[start Data block]
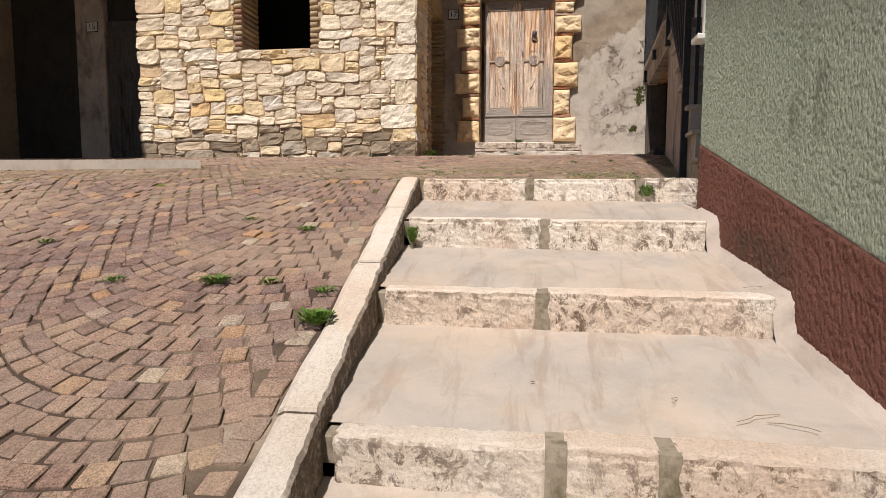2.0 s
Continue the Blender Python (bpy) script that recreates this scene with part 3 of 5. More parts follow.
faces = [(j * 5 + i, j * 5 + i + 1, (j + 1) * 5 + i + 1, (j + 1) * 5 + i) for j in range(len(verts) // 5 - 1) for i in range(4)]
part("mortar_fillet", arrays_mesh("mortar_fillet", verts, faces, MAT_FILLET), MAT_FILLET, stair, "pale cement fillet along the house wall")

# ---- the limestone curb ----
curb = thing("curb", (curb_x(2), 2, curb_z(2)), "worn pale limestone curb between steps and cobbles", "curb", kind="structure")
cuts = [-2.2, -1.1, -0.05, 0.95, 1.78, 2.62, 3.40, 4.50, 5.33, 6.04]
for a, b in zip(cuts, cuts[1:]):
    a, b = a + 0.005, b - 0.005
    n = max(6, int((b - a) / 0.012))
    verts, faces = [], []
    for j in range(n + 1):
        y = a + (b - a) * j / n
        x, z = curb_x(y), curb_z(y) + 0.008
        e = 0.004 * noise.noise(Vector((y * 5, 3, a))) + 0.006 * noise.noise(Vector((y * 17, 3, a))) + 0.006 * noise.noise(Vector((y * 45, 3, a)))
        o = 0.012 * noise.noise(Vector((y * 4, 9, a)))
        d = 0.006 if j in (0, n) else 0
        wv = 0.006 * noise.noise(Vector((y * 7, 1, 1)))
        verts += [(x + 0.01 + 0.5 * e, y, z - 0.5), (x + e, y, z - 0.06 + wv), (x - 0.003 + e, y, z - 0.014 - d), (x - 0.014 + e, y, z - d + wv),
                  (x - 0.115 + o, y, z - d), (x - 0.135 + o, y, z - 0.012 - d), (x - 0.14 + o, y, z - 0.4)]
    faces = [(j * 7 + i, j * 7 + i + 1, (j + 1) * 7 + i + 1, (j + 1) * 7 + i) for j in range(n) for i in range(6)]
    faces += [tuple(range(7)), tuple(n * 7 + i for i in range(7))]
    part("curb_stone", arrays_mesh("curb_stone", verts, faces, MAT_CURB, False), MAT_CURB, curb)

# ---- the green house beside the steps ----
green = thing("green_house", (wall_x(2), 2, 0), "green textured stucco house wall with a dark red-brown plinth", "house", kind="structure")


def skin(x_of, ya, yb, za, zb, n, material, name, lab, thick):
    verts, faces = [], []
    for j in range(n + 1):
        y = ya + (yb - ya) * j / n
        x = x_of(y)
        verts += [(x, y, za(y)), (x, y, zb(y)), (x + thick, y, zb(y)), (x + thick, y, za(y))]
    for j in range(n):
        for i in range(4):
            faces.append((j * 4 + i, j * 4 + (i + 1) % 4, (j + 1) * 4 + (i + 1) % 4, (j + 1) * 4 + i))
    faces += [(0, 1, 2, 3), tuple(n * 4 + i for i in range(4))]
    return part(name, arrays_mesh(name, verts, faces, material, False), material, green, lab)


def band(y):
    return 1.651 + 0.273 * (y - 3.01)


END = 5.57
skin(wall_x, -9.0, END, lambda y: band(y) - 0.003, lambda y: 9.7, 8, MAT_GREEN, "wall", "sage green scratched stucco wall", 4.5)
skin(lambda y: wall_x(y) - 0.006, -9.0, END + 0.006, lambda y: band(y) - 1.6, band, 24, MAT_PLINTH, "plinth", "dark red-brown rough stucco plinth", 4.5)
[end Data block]
Task details: Filter the listing for the word "part" and copy every line that holds it.

Solution to the problem:
Continue the Blender Python (bpy) script that recreates this scene with part 3 of 5. More parts follow.
part("mortar_fillet", arrays_mesh("mortar_fillet", verts, faces, MAT_FILLET), MAT_FILLET, stair, "pale cement fillet along the house wall")
    part("curb_stone", arrays_mesh("curb_stone", verts, faces, MAT_CURB, False), MAT_CURB, curb)
    return part(name, arrays_mesh(name, verts, faces, material, False), material, green, lab)